Not saying that there should be more or anything, guess its not for me to say...
Scott Bennett

Trad climber
Superior, Colorado
Nov 2, 2012 - 11:50am PT
I'm late to the conversation, been out in the desert for a while.

I'm just writing to address the folks who complained that "only a small handful of people will ever be able to do" this route, and so it shouldn't be bolted.

The routes been up for less than two weeks, and has already seen three more attempts and one more redpoint (that I know of). I'm sure more attempts, and more sends, will go down in the next few weeks; the weather is perfect!

I can also vouch for the amazing quality of the rock and the moves.
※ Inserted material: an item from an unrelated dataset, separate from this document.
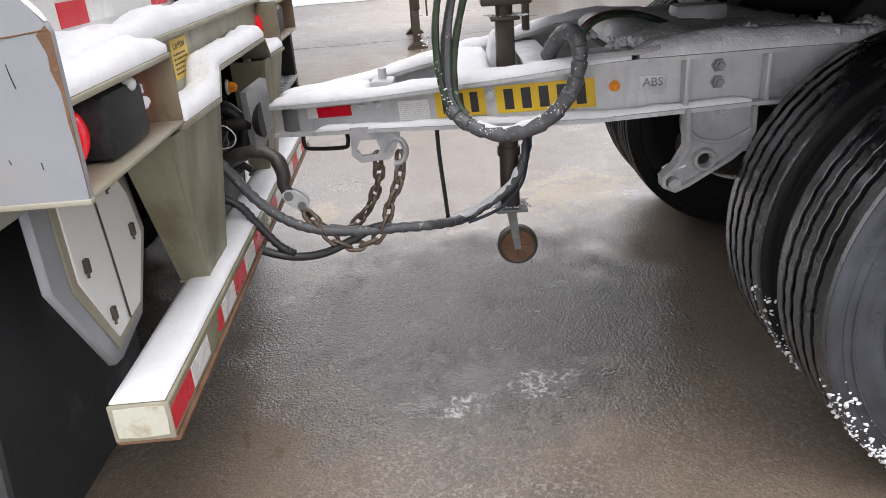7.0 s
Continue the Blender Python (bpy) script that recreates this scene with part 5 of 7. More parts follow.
for x0, x1 in ((-0.010, -0.56), (-2.59, -2.10)):
    lb = new("lamp_box")
    lb.parent = T
    tagged(lb, "open steel lamp box with rusty sides")
    bm = bmesh.new()
    box(bm, (min(x0, x1), 0.0, 1.100), (max(x0, x1), 0.166, 1.112), 0.003)
    part("top_plate", bm, SILL, lb)
    bm = bmesh.new()
    box(bm, (min(x0, x1), 0.0, 0.948), (max(x0, x1), 0.166, 0.958), 0.003)
    part("bottom_plate", bm, SILL, lb)
    for x in (x0, x1):
        bm = bmesh.new()
        box(bm, (x - 0.005, 0.0, 0.957), (x + 0.005, 0.164, 1.101), 0.002)
        part("side_plate", bm, BOXSTAIN, lb)
    bm = bmesh.new()
    box(bm, (min(x0, x1), -0.01, 0.957), (max(x0, x1), 0.004, 1.101))
    part("back_plate", bm, SILL, lb)
    s = 1 if x1 < x0 else -1
    near = max(x0, x1) if s > 0 else min(x0, x1)
    for u, y, z in ((0.120, 0.085, 1.028), (0.488, 0.058, 1.018)):
        round_lamp(lb, "tail_lamp", (near - s * u, y, z), 0.051, LAMPRED, 'y', "lit red tail lamp")
    bm = bmesh.new()
    box(bm, (min(near - s * 0.185, near - s * 0.405), 0.005, 0.962), (max(near - s * 0.185, near - s * 0.405), 0.142, 1.085), 0.018)
    part("rubber_block", bm, FLAP, lb, "dark rubber dock bumper block")
    bm = bmesh.new()
    rnd = random.Random(14)
    for u, y, z, q in ((0.335, 0.140, 1.078, 0.014), (0.405, 0.132, 1.060, 0.012), (0.410, 0.136, 1.030, 0.017), (0.412, 0.128, 1.012, 0.012), (0.35, 0.132, 1.086, 0.010)):
        for k in range(5):
            c = Vector((near - s * u + rnd.uniform(-0.008, 0.008), y + rnd.uniform(-0.006, 0.006), z + rnd.uniform(-0.008, 0.008)))
            bmesh.ops.create_icosphere(bm, subdivisions=2, radius=q * rnd.uniform(0.5, 0.9), matrix=Matrix.Translation(c))
    tagged(part("block_snow", bm, SNOW, smooth=75), "clumps of snow stuck on the rubber dock block", "snow", kind="stuff")
# rear doors with hardware
bm = bmesh.new()
box(bm, (-2.56, -0.05, 1.135), (-0.10, -0.01, ROOF - 0.05), 0.004)
dr = part("rear_door", bm, DOORWHITE, T, "white roll-up rear door")
for x in (-0.45, -1.05, -1.70, -2.2):
    for i in range(2):
        bm = bmesh.new()
        box(bm, (x - 0.15 * i - 0.149, -0.0098, 1.185), (x - 0.15 * i, -0.0085, 1.236))
        part("red_segment" if i == 0 else "white_segment", bm, RED if i == 0 else WHITE, dr, smooth=0)
bm = bmesh.new()
for x in (-1.30, -1.42):
    rod(bm, (x, 0.012, 1.14), (x, 0.012, 1.62), 0.011)
box(bm, (-1.48, -0.012, 1.20), (-1.22, 0.02, 1.23), 0.004)
box(bm, (-1.44, -0.012, 1.15), (-1.27, 0.03, 1.19), 0.006)
part("lock_gear", bm, DARKSTEEL, dr)
# caution plate on the sill
cp = new("caution_plate")
cp.parent, cp.matrix_basis = T, Matrix.Translation((-0.93, 0.0762, 1.055)) @ REAR
tagged(cp, "yellow caution plate with black print")
bm = bmesh.new()
box(bm, (-0.078, -0.052, 0), (0.078, 0.052, 0.001))
part("plate", bm, YELLOW, cp, smooth=0)
part("letters", lettering("CAUTION", 0.024, INK, 0.0003), None, cp, m=Matrix.Translation((0, 0.032, 0.0013)))
bm = bmesh.new()
rnd = random.Random(8)
for i in range(5):
    x = -0.062
    while x < 0.05:
        ln = rnd.uniform(0.012, 0.035)
        box(bm, (x, 0.009 - 0.0125 * i, 0.001), (min(x + ln, 0.064), 0.014 - 0.0125 * i, 0.0014))
        x += ln + 0.005
tagged(part("fine_print", bm, INK, cp, smooth=0), kind="stuff")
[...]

And of course the position is out-of-this-world!

Huge thanks to Sam for crafting this gem, and thanks to Chris for being badass!
Joe just barely missing the onsight of the crux pitch
Joe just barely missing the onsight of the crux pitch
Credit: Scott Bennett
The Warbler

climber
the edge of America
Nov 2, 2012 - 11:57am PT
^^^ That's what bolts are for... ^^^
Epic E

Big Wall climber
CA
Nov 2, 2012 - 05:40pm PT
"Bunch of Californians arguing against locals about desert ethics based on their trips to IC and the North Chimney. STFU." Ha! +1 for that.
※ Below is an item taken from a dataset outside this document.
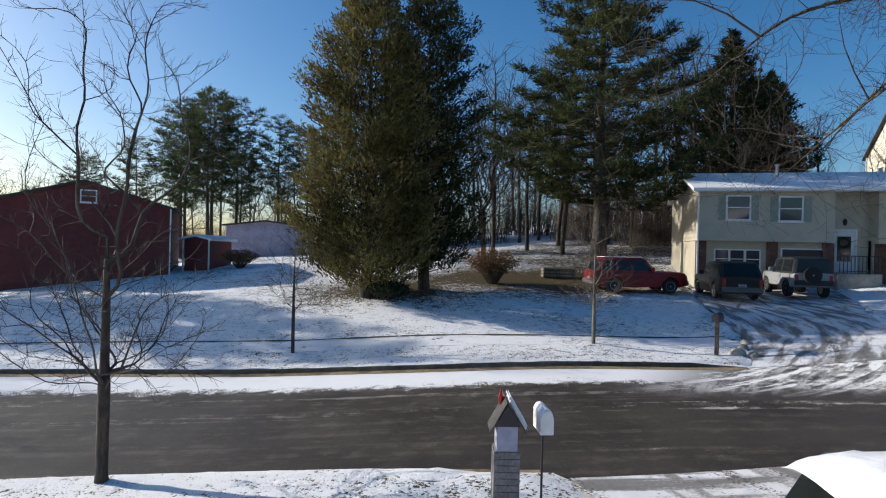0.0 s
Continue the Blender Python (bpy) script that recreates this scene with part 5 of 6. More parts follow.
def gable_house(name, m, label, L, D, hgt, slope, wall, roof, category="house", door=None, wins=(), group="houses beyond"):
    """A plain gabled building: the gable faces -y, its left corner at the origin."""
    t = thing(name, m, label, category, group)
    b = Build()
    holes = [(w[0] - w[2] / 2, w[0] + w[2] / 2, w[1], w[1] + w[3]) for w in wins if w[1] + w[3] < hgt]
    if door:
        holes.append((door[0], door[1], 0, door[2]))
    wall_holes(b, 0, L, -1.2, hgt, 0, 0.2, holes)
    b.box(0, 0.2, -1.2, 0.2, D, hgt).box(L - 0.2, 0.2, -1.2, L, D, hgt).box(0.2, D - 0.2, -1.2, L - 0.2, D, hgt)
    for y in (0.0, D - 0.2):
        b.prism([(0, hgt), (L, hgt), (L / 2, hgt + L / 2 * slope)], 1, y, y + 0.2)
    part("wall", b, wall, t)
    sd = Build()
    siding(sd, 0, L, -0.2, hgt, 0, holes)
    z = hgt
    while z < hgt + L / 2 * slope - 0.1:
        i = (z - hgt) / slope
        i2 = (z + 0.2 - hgt) / slope
        sd.add([(i, -0.018, z), (L - i, -0.018, z), (L - i2, -0.003, z + 0.2), (i2, -0.003, z + 0.2)], [(0, 1, 2, 3)])
        z += 0.2
    part("siding", sd, wall, t)
    rf = Build()
    o = 0.35
    for s in (0, 1):
        xe, xm = (-o, L / 2) if s == 0 else (L + o, L / 2)
        p = [(xe, -o, hgt - o * slope), (xe, D + o, hgt - o * slope), (xm, D + o, hgt + L / 2 * slope), (xm, -o, hgt + L / 2 * slope)]
        q = [(x, y, zz + 0.15) for x, y, zz in p]
        rf.add(p + q, [(0, 1, 2, 3), (4, 7, 6, 5), (0, 4, 5, 1), (1, 5, 6, 2), (2, 6, 7, 3), (3, 7, 4, 0)])
    part("roof", rf, roof, t)
    for s in (-0.1, L + 0.02):
        part("downspout", Build().box(s, -0.12, 0, s + 0.08, -0.03, hgt), M["white_trim"], t)
    if door:
        d = part("garage_door", Build().box(door[0], 0.08, 0, door[1], 0.14, door[2]), M["barn_door"], t)
        k = door[0]
        while k < door[1] - 0.1:
            part("board", Build().box(k + 0.01, 0.05, 0.03, k + 0.2, 0.078, door[2] - 0.03), M["barn_door"], d)
            k += 0.22
    for w in wins:
        window(t, w[0], w[1], w[2], w[3], pose(0, 0, 0), False, w[4])
    return t


def on_ground(x, y, rz=0, up=0.0):
    return pose(x, y, H(x, y) + KERB_H + up, 0, 0, rz)


gable_house("house", pose(-26.4, 32.0, 1.0, 0, 0, 22), "red clapboard house with its gable to the street, in shade", 9.4, 9, 4.6, 0.3, M["red_siding"], M["roof_dark"], wins=[(4.9, 4.75, 0.9, 0.8, 1)])
gable_house("shed", pose(-17.6, 37.5, 1.1, 0, 0, 2), "low red lean-to beside the red house", 1.6, 4.5, 2.6, 0.25, M["red_siding"], M["roof_snow"], "shed", group="")
gable_house("shed", pose(-20.5, 52, 1.6, 0, 0, 2), "lavender-grey shed with a low roof behind the red house", 7.5, 6, 3.6, 0.12, M["lavender"], M["roof_dark"], "shed", group="")
gable_house("garage", pose(65.5, 13.2, 5.6, 0, 0, -80), "small white detached garage with a brown wooden door", 6.6, 7, 2.9, 0.32, M["white_siding"], M["roof_snow"], "garage", (3.3, 5.9, 2.3), [(1.5, 1.3, 0.9, 0.8, 1)], group="")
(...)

Its funny how a route in Utah could be a problem in California. You guys are the shit! keep on sending out there and we'll keep arguing over here, makes me wish I was still living over that way. I definitely know some folks from CO that will be heading over to send it too.
Rhodo-Router

Gym climber
overchalking on Grant's Crack
Nov 2, 2012 - 08:43pm PT
Maybe some Californian complainers should go take the West Face apart, I bet no one's been on it since the arete got climbed. And that Arrowhead atrocity...who climbs that anymore?
Epic E

Big Wall climber
CA
Nov 2, 2012 - 08:56pm PT
Its really unbelievable how many shitty climbers there are in California that complain about everything. If your looking for shitty climbing partners with good ethics come on out to California.